IT Outsourcing Poses Risks

But risks are minimized when the parties share related cultures and industries.

Results from Affiliated Computer Services, recently acquired by Xerox for $6.4 billion, will today provide a signal of performance in the IT outsourcing sector. IT outsourcing to foreign vendors (IT offshoring) has seen tremendous growth in the past decade. Several recent large-scale acquisitions foretell fast growth in the sector. However, for all parties to these transactions, familiarity with associated risks is crucial.

Uneven performance. Recent studies suggest too much enthusiasm and too little caution in mainstream depictions of the industry. A survey of Fortune 500 companies found that 50% of companies reported that they regularly encountered multiple problems per month. A different survey found that 25% of all offshore outsourcing ventures failed to generate expected costs savings; another 25% actually led to increased costs relative to comparable in-house performance. Fully 30% of ventures were eventually judged failures and the contracts either canceled or not renewed

Risks factors. IT offshoring risks fall into three broad areas:

  • Operations. As in any contractual relationship, there is quality-of-service risk. Many offshore sites are characterized by high rates of employee turnover. Vendors may also take advantage of poorly worded contracts or lack of technical knowledge at the client firm.
  • Cost. IT offshoring may entail hidden costs, including international travel expenses, monitoring and investigation, and developing infrastructure to support off-site operations.
  • Security. Intellectual property theft and data security constitute serious risks. In surveys of clients, these are ranked as top factors when selecting an outsourcing vendor, higher even than terrorism and cost overruns.

International laws. Neither the World Intellectual Property Organization nor the WTO Agreement on Trade-Related Aspects of Intellectual Property Rights is viewed as providing adequate protection. A 2005 Booz Allen survey of U.S. executives revealed that China and South American countries were rated the most risky locales (only 5% of respondents reported confidence in their regulatory systems). India inspired the most confidence with a 30% positive rating.

Industry initiatives.

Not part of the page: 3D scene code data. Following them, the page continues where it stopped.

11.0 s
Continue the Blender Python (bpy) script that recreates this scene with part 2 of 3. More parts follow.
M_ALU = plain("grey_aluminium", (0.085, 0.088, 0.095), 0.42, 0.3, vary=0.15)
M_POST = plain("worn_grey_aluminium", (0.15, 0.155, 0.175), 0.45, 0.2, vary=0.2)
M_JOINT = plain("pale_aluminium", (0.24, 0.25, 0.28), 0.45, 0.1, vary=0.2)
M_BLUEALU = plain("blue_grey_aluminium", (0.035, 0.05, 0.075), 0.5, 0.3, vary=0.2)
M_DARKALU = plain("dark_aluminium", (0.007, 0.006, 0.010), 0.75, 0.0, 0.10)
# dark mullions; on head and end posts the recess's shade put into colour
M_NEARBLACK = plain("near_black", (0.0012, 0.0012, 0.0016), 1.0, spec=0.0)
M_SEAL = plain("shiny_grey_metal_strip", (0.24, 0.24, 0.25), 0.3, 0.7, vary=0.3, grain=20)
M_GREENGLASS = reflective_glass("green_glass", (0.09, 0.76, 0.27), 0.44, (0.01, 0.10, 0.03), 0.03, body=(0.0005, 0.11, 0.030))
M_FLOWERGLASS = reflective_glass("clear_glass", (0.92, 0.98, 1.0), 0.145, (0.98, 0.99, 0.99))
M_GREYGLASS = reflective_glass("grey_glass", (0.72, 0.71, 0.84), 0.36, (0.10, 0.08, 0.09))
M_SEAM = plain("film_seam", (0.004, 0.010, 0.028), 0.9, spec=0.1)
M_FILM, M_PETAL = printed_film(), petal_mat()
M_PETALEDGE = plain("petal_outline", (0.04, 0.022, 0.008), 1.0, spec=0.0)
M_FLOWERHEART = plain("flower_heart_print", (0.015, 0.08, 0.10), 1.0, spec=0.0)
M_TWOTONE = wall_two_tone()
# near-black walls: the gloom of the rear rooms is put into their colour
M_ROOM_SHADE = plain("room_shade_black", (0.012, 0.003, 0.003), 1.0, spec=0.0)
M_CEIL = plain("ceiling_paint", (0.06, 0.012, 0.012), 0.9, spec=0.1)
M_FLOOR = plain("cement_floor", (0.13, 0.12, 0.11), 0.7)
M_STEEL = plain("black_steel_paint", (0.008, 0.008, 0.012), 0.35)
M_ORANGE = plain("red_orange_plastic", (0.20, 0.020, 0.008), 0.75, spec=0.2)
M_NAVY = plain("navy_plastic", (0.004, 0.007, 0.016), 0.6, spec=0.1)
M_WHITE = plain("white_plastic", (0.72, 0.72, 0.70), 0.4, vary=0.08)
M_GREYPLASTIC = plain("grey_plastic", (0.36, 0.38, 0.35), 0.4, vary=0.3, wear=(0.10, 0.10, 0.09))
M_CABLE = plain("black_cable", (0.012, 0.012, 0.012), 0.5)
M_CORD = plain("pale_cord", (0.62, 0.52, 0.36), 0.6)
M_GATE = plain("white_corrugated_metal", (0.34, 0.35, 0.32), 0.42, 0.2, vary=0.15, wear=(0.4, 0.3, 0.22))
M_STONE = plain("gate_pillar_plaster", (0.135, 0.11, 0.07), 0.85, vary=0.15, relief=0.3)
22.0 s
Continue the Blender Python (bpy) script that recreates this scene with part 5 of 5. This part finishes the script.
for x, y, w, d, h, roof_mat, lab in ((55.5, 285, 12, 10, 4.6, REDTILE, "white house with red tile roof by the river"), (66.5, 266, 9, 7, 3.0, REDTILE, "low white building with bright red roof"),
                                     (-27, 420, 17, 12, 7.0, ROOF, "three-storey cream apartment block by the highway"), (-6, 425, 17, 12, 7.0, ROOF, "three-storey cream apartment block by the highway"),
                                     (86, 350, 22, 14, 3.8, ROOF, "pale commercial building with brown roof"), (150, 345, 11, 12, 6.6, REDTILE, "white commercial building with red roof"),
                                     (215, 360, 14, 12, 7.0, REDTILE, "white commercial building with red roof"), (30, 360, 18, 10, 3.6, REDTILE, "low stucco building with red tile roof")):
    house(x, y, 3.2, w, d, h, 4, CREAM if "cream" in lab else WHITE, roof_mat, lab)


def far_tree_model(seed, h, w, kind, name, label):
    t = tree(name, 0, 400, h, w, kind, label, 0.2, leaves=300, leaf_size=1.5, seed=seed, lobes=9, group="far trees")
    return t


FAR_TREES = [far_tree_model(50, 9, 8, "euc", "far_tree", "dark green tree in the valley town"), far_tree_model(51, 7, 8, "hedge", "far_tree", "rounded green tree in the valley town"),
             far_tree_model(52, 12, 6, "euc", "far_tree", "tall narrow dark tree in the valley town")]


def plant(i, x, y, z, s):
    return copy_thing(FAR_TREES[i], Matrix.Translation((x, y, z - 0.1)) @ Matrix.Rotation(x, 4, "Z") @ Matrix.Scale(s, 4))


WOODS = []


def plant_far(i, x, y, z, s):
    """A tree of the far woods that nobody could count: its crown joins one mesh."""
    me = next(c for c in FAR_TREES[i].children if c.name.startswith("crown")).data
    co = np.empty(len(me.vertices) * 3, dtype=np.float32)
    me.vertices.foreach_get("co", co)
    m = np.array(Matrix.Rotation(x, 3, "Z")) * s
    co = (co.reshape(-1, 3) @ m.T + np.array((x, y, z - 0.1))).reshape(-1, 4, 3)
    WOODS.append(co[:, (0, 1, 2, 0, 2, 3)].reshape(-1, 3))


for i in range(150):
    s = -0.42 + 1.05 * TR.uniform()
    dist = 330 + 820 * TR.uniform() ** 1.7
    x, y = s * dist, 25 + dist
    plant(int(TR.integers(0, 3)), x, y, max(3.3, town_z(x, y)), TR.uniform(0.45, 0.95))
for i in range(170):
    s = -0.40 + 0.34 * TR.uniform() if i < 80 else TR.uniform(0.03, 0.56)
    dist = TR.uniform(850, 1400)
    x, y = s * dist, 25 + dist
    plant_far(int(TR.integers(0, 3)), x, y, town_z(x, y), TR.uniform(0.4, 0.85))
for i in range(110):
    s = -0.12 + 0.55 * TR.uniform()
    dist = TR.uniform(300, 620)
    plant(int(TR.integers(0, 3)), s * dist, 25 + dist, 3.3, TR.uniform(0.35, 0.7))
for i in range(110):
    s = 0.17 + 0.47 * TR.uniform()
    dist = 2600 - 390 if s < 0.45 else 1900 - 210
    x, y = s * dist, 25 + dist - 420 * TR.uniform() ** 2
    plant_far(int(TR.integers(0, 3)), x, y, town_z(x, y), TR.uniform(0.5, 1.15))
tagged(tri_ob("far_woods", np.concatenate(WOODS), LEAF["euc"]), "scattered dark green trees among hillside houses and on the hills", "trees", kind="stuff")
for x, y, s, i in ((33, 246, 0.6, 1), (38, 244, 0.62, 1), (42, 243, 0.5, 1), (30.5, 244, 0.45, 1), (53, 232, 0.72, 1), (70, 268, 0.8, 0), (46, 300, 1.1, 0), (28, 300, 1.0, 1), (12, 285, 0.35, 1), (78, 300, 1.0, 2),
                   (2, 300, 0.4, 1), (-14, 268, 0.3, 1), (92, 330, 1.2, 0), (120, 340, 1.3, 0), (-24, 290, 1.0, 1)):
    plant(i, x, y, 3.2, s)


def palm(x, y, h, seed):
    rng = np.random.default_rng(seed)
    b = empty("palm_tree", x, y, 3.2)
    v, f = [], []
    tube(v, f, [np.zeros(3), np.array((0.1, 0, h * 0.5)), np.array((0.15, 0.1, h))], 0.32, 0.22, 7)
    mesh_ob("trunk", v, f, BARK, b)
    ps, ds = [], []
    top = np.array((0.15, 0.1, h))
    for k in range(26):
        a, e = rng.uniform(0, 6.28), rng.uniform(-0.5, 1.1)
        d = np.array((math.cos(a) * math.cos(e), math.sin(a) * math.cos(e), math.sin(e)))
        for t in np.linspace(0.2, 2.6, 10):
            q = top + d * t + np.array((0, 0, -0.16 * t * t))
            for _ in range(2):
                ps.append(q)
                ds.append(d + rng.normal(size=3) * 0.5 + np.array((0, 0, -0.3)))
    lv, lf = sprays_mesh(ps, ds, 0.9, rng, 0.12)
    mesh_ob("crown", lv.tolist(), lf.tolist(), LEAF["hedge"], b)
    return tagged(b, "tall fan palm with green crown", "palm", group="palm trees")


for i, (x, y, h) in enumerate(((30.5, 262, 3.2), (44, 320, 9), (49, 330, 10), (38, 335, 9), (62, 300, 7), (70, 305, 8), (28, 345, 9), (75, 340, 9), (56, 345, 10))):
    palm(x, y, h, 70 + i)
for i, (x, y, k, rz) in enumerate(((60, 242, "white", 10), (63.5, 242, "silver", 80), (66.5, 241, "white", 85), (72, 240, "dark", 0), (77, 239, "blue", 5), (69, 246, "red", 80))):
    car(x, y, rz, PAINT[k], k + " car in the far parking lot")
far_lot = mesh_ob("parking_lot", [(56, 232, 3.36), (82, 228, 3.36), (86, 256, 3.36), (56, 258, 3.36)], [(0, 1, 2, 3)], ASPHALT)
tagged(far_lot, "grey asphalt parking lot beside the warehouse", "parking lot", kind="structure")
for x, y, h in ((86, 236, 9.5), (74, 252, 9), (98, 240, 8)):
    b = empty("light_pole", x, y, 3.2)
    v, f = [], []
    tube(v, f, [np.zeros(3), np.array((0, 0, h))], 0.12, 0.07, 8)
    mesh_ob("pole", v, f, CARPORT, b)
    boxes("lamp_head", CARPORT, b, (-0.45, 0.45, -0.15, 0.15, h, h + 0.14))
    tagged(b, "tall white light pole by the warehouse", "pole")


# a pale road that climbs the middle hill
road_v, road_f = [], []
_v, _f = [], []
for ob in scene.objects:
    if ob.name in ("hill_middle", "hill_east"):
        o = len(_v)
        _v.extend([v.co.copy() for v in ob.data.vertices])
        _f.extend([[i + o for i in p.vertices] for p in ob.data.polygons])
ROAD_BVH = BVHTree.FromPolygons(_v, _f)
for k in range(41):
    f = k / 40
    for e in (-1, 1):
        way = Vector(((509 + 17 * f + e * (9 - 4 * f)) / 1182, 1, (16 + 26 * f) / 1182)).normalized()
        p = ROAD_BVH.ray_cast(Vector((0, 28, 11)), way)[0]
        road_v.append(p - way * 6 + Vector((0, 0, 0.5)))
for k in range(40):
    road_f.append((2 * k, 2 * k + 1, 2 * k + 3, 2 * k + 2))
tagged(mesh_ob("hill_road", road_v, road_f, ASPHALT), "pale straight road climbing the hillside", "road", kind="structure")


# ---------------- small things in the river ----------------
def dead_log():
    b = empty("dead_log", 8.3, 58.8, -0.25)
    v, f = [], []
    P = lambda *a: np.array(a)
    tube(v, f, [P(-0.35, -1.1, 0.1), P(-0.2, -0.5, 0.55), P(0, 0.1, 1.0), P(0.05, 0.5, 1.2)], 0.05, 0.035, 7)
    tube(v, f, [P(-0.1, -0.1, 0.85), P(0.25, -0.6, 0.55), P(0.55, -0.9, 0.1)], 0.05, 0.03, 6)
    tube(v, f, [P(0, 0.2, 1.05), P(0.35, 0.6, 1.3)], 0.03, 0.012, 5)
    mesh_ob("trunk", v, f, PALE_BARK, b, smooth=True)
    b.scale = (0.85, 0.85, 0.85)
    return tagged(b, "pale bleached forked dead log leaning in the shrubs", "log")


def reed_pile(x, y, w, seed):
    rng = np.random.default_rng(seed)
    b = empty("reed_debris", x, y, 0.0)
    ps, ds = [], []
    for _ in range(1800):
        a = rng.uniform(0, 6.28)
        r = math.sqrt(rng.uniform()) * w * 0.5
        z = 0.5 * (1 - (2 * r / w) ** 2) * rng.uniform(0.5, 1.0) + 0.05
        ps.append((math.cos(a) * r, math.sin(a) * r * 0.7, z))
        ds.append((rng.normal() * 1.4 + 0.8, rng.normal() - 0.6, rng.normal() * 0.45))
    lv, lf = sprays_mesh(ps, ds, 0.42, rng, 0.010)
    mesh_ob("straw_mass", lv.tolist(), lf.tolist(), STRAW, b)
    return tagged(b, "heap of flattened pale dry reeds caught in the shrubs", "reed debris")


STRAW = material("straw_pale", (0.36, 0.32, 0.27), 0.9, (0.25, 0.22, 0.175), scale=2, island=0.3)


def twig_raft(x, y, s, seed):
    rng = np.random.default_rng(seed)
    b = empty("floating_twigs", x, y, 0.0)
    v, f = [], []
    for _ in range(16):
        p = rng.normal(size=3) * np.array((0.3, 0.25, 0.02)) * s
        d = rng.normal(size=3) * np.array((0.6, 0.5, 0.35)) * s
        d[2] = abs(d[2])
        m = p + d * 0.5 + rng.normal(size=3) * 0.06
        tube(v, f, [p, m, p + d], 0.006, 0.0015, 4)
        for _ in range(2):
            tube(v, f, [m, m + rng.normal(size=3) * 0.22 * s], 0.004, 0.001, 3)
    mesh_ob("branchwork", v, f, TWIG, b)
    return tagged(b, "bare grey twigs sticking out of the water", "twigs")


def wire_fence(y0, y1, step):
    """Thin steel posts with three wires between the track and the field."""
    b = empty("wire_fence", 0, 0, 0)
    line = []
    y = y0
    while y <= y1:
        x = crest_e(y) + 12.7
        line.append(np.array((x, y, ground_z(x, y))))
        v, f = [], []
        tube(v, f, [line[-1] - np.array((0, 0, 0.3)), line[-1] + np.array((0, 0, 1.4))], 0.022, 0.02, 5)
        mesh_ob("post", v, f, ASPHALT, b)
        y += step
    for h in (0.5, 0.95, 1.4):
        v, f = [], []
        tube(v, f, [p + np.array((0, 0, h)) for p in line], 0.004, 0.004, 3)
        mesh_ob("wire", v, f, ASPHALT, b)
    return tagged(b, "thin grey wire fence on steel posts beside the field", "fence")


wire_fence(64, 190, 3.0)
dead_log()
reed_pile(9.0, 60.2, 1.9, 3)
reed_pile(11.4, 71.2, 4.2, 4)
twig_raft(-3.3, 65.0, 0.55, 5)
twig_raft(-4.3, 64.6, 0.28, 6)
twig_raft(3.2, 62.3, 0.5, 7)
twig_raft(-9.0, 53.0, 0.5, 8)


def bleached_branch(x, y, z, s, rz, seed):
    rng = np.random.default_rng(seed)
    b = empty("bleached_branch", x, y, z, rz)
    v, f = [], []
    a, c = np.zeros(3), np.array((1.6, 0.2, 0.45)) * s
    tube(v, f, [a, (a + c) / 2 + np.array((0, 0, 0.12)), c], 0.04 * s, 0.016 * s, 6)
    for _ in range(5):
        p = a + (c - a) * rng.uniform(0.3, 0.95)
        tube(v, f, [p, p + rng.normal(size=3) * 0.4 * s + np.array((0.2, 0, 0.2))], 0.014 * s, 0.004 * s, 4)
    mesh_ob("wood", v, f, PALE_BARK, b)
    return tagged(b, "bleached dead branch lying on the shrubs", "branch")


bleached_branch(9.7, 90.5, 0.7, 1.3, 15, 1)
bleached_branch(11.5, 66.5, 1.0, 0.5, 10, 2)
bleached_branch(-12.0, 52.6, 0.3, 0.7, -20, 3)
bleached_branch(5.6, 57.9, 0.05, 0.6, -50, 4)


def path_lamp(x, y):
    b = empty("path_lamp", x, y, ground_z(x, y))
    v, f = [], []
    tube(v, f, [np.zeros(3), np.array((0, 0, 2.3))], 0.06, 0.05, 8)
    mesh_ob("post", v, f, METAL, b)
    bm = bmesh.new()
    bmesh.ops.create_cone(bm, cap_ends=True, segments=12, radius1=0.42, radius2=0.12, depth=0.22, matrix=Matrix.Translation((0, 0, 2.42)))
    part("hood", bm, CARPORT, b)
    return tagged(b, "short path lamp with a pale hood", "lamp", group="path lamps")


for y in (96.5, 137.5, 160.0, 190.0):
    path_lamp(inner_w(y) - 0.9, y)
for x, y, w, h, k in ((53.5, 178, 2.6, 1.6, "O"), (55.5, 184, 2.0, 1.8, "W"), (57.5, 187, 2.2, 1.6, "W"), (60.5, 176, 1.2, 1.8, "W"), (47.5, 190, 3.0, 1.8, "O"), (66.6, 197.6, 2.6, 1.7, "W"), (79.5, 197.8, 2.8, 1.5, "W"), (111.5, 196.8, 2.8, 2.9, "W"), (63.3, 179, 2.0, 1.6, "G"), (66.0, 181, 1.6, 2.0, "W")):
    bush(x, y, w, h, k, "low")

In the absence of adequate international outsourcing governance, industry actors are establishing their own frameworks and standards:

  • Dupont ( DD – news – people ) and IBM ( IBM – news – people ) have pioneered best-practice frameworks for IT outsourcing contracts.
  • The Software Engineering Institute at Carnegie Mellon University certifies companies based on their adherence to a framework of best practices, known as the capability maturing model integration.

Risk mitigation. IT outsourcing relationships characterized by proximity and trust, as opposed to distance and mistrust, have the greatest chance of success. Risk is minimized in accordance with:

  • Cultural similarity. This can be due to historical factors (such as a pattern of trade or even colonization), current migration between the two countries, or a common language. This principle is illustrated by the heavy reliance of Filipino firms upon U.S. clients; as well as the preference of U.K. firms for Indian vendors.
  • Industrial relatedness. IT outsourcing arrangements between firms in similar industries consistently achieve the highest success ratings. Vendor and client firms share a technical language, and are familiar with one another’s organizational practices.

Outlook. The business process outsourcing sector will continue rapid growth as the global economy recovers from recession. However, businesses will become increasingly sophisticated at evaluating risks associated with IT offshoring. A combination of international regulations and industry certification programs should mitigate the biggest risks, namely intellectual property theft and data security.